Additionally, there is increased transparency on three fronts, compared to traditional Asset Management: First, on the composition of these products; second, on the decision-making process to design and create these products; and third, on the execution of these products, as everything is available for anyone to see in the smart contract.

Lastly, composability in DeFi means that investors are not limited to buying and holding these indices, they can use these indices to earn yield on other DeFi protocols or they can vote on governance decisions for the underlying tokens in the basket, greatly increasing the utility that investors can get from their holdings, which is not usually the case in traditional finance.

Democratizing access to financial products

Decentralized Asset Management is a game changer when it comes to democratizing access both to crypto investments and to sophisticated financial products, as it provides the right level of investment decision delegation combined with the benefits of Web 3.0 such as self-custody and flexibility, transparency and composability, enabling investors outside the cryptosphere deeper access to crypto assets, and providing access to anyone to sophisticated financial products to generate wealth that in traditional Asset Management are typically reserved for high net worth individuals.

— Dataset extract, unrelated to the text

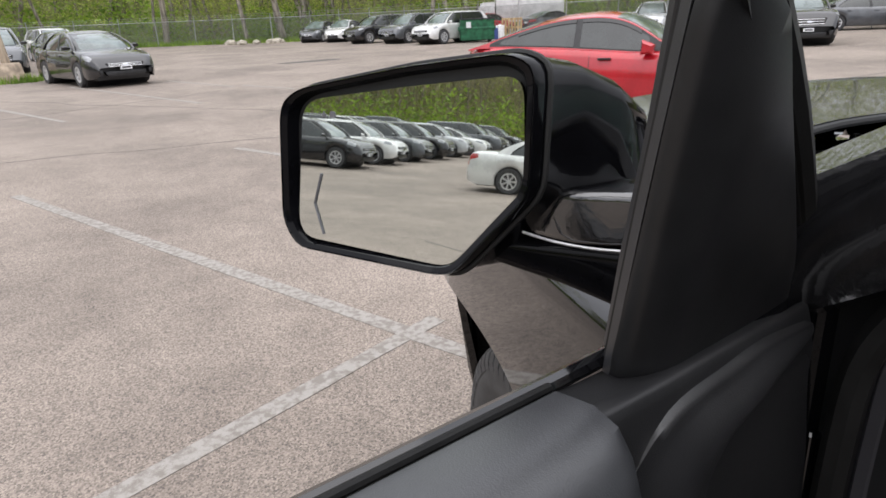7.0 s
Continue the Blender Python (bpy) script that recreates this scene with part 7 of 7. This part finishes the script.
def box_truck():
    x, y = 15.1, 46.8
    z = ground_z(x, y)
    m = pose(x, y, z, 0, 0, 168) @ Matrix.Scale(0.85, 4)
    T = thing("box_truck", m, "white box truck parked behind the fence", "truck")
    W = PAINTS["white"]
    part("cargo_box", box(bmesh.new(), -6.0, -0.4, -1.2, 1.2, 0.9, 3.5, 0.05), W, T, m=m)
    secs = [[(a, b, h) for a, b in ((-0.3, -1.05), (fx, -1.05), (fx + 0.1, -0.7), (fx + 0.1, 0.7), (fx, 1.05), (-0.3, 1.05))] for h, fx in ((0.6, 1.5), (1.4, 1.5), (1.6, 1.35), (2.4, 0.7), (2.5, 0.5))]
    part("cab", loft(secs), W, T, m=m)
    part("windscreen", loft([[(fx, b, h) for b in (-0.85, 0.85)] + [(fx - 0.08, b, h) for b in (0.85, -0.85)] for h, fx in ((1.62, 1.45), (2.32, 0.87))]), CARGLASS, T, m=m)
    part("side_window", box(bmesh.new(), 0.15, 0.8, -1.08, -1.02, 1.6, 2.25, 0.02), CARGLASS, T, m=m)
    part("grille", box(bmesh.new(), 1.52, 1.62, -0.6, 0.6, 0.8, 1.25, 0.03), DARKTRIM, T, m=m)
    for a, b in ((0.7, -0.95), (0.7, 0.95), (-4.5, -0.95), (-4.5, 0.95)):
        part("wheel", disc(bmesh.new(), (a, b - 0.12, 0.42), (0, 1, 0), 0.42, 0.24, 24, 0.04), TYRE, T, m=m)


box_truck()


def pallets():
    x, y = 13.6, 38.2
    z = ground_z(x, y)
    wood = mat("pale_pallet_wood", (0.45, 0.33, 0.18), 0.8, var=0.25, scale=6, stretch=(1, 1, 0.2))
    m = pose(x, y, z, 12, 0, -20)
    T = thing("pallet", m, "pale wooden pallet leaning upright by the fence", "pallet")
    for i in range(7):
        part("slat", box(bmesh.new(), -0.6 + i * 0.18, -0.5 + i * 0.18, 0, 0.02, 0, 1.15, 0.004), wood, T, m=m)
    for h in (0.08, 0.55, 1.02):
        part("bearer", box(bmesh.new(), -0.6, 0.58, 0.02, 0.11, h, h + 0.09, 0.004), wood, T, m=m)
    for dx, col, h in ((-1.2, (0.03, 0.06, 0.2), 0.6), (-0.85, (0.7, 0.7, 0.7), 0.75), (-1.7, (0.5, 0.5, 0.5), 0.5)):
        px, py = x + dx, y - 0.3
        pm = mat("drum_plastic", col, 0.5, var=0.15, scale=8)
        ob = part("plastic_drum", disc(disc(bmesh.new(), (px, py, ground_z(px, py)), (0, 0, 1), 0.26, h, 20, 0.04), (px, py, ground_z(px, py) + h), (0, 0, 1), 0.08, 0.06, 12, 0.01), pm)
        tagged(ob, "plastic drum standing beside the pallet", "drum", "drums")


pallets()


def rubble():
    rng = random.Random(6)
    stone = mat("pale_rubble", (0.4, 0.36, 0.3), 0.9, var=0.3, scale=5, bump=0.8, bscale=40)
    for i in range(9):
        x, y = -1.0 + rng.uniform(-2.6, 2.4), 53.5 + rng.uniform(-0.6, 0.6)
        bm = bmesh.new()
        bmesh.ops.create_icosphere(bm, subdivisions=2, radius=rng.uniform(0.2, 0.5))
        for v in bm.verts:
            v.co *= 1 + 0.35 * noise.noise(v.co * 3 + Vector((i, 0, 0)))
            v.co.z *= 0.55
            v.co += Vector((x, y, ground_z(x, y) + 0.12))
        tagged(part("rubble_stone", bm, stone), "pale lump of rubble at the lot's edge", "stone", "rubble stones")


rubble()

As decentralized Asset Management evolves and becomes more sophisticated, enabling complex financial engineering, and broadening the scope to traditional asset classes through synthetic assets, we believe there is a significant opportunity to tap into mainstream investors and capture some of the $100 trillion in AUM in traditional Asset Management.

Note: The article above is not financial advice and investors should do their own research prior to buying any of the products mentioned in this article.